History of Sunderland TJC
The House of Prayer
The House of Prayer was established in Sunderland on 12th November 1972. Its beginning included the observation of the Sabbath in bro Kai-Pou Liu’s restaurant. But this temporary arrangement later gave way to the use of a hired school hall. To educate the young, an additional classroom was hired to accommodate the children class, whereas the youth class would meet on Mondays in a take away shop. Having classes in a take away shop caused complaints from neighbours and prompted investigation by the police. So the venue had to be moved again and again.
The school janitor controlled the access to the hall and classroom. If the janitor failed to turn up, the members would have to gather at the side of the playground, and disperse after a few hymns and prayer. The thought of having a permanent place of worship, a church, was very much the top priority because of the irregularities and the constant interruptions encountered. They then put their effort in praying to God and seeking for a suitable place.

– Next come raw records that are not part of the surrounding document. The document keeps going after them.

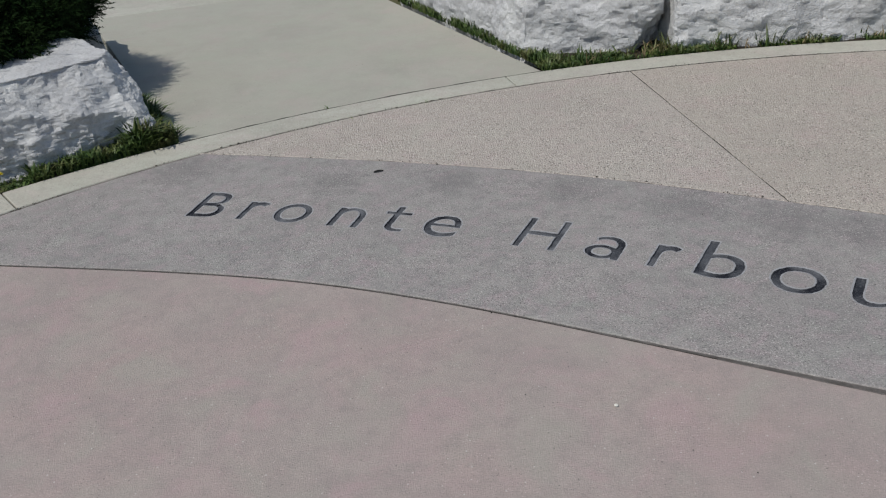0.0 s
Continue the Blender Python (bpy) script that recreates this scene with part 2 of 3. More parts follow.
def leafy(name, a, b, c, scale, rough=0.55, gloss=0.3):
    m, nt, bsdf = shader(name)
    geo = nt.nodes.new("ShaderNodeNewGeometry")
    f = noise_tex(nt, coords(nt), scale, 3)
    col = mix(nt, ramp(nt, geo.outputs["Random Per Island"], 0.1, 0.9), a, b)
    col = mix(nt, times(nt, ramp(nt, f, 0.5, 0.7), 0.6), col, c)
    nt.links.new(col, bsdf.inputs["Base Color"])
    bsdf.inputs["Roughness"].default_value = rough
    bsdf.inputs["Specular IOR Level"].default_value = gloss
    return m


GRASS = leafy("grass_blades", (0.024, 0.050, 0.012), (0.068, 0.105, 0.025), (0.16, 0.14, 0.06), 6)
JUNIPER = leafy("juniper_sprigs", (0.004, 0.010, 0.0035), (0.013, 0.028, 0.008), (0.020, 0.028, 0.010), 4, 0.8, 0.03)
WEED = leafy("weed_leaves", (0.05, 0.095, 0.016), (0.10, 0.155, 0.03), (0.14, 0.15, 0.05), 9)
PETAL = leafy("yellow_petals", (0.62, 0.50, 0.02), (0.72, 0.60, 0.04), (0.60, 0.42, 0.02), 40)
STRAW = leafy("dry_stalks", (0.16, 0.12, 0.06), (0.26, 0.21, 0.12), (0.10, 0.08, 0.04), 9)


# ---- mesh helpers ----
def mesh_of(name, verts, faces, materials, indices=None, smooth=False):
    me = bpy.data.meshes.new(name)
    me.from_pydata([tuple(v) for v in verts], [], faces)
    for m in materials:
        me.materials.append(m)
    if indices:
        me.polygons.foreach_set("material_index", indices)
    if smooth:
        me.polygons.foreach_set("use_smooth", [True] * len(me.polygons))
    me.update()
    return me


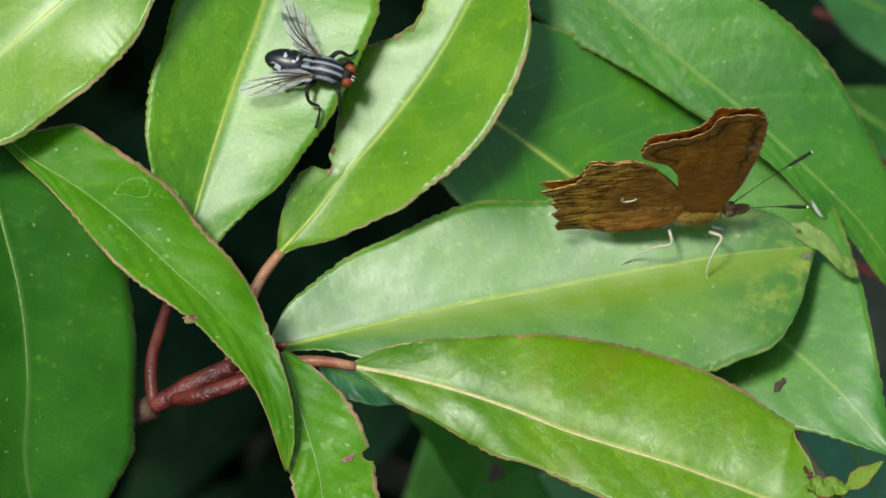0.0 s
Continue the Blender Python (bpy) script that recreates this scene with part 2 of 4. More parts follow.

The First Church Dedication
In autumn 1977, a four-storeyed office building in Stockton Road at the south side of the city was purchased at the then price of 6,000. After some simple renovations this office converted to church was dedicated to the Lord on 16th July 1979. On the day of dedication the congregation gave praises and thanksgiving to the Lord for His abundant grace.
The Second Dedication
After the first church dedication, the increase of members had compelled the church to consider acquiring another bigger premises. After several months of searching, the members found that a Methodist church which was up for sale. Many parties bid for the building, but it was the owner’s wish that the building be continued to use for religious purpose after the sale. With the Lord’s help, hindrances were overcome, and the building was purchased with 25,000. A Spiritual Convocation and Church Dedication took place on 12th-14th July 1982.
The Third Dedication
After a few years, the members gradually felt that though the premises was big, but rather impractical. There were not enough classrooms. Also major renovation work was necessary due to the age of the building. It was in 1991, after unanimous approval by the congregation that a committee was formed to implement the project of renovation and the building of classrooms. Several plans were prepared by the architect (the same architect who designed the newcastle Church), but the plan to demolish the existing building and rebuilding a two-storeyed one was chosen. With months of preparation and discussion to the new plan, it finally went through on 26th August 1993, when the planning permission was given. The cost of the whole building was projected to be just less than half a million pounds. The demolition work began on 14th September 1993. Under the guidance of God and the prayer and support of the brethren, the new church building was completed at the end of May 1994. The church was dedicated on 22nd August 1994.
May all glory be unto His Holy name!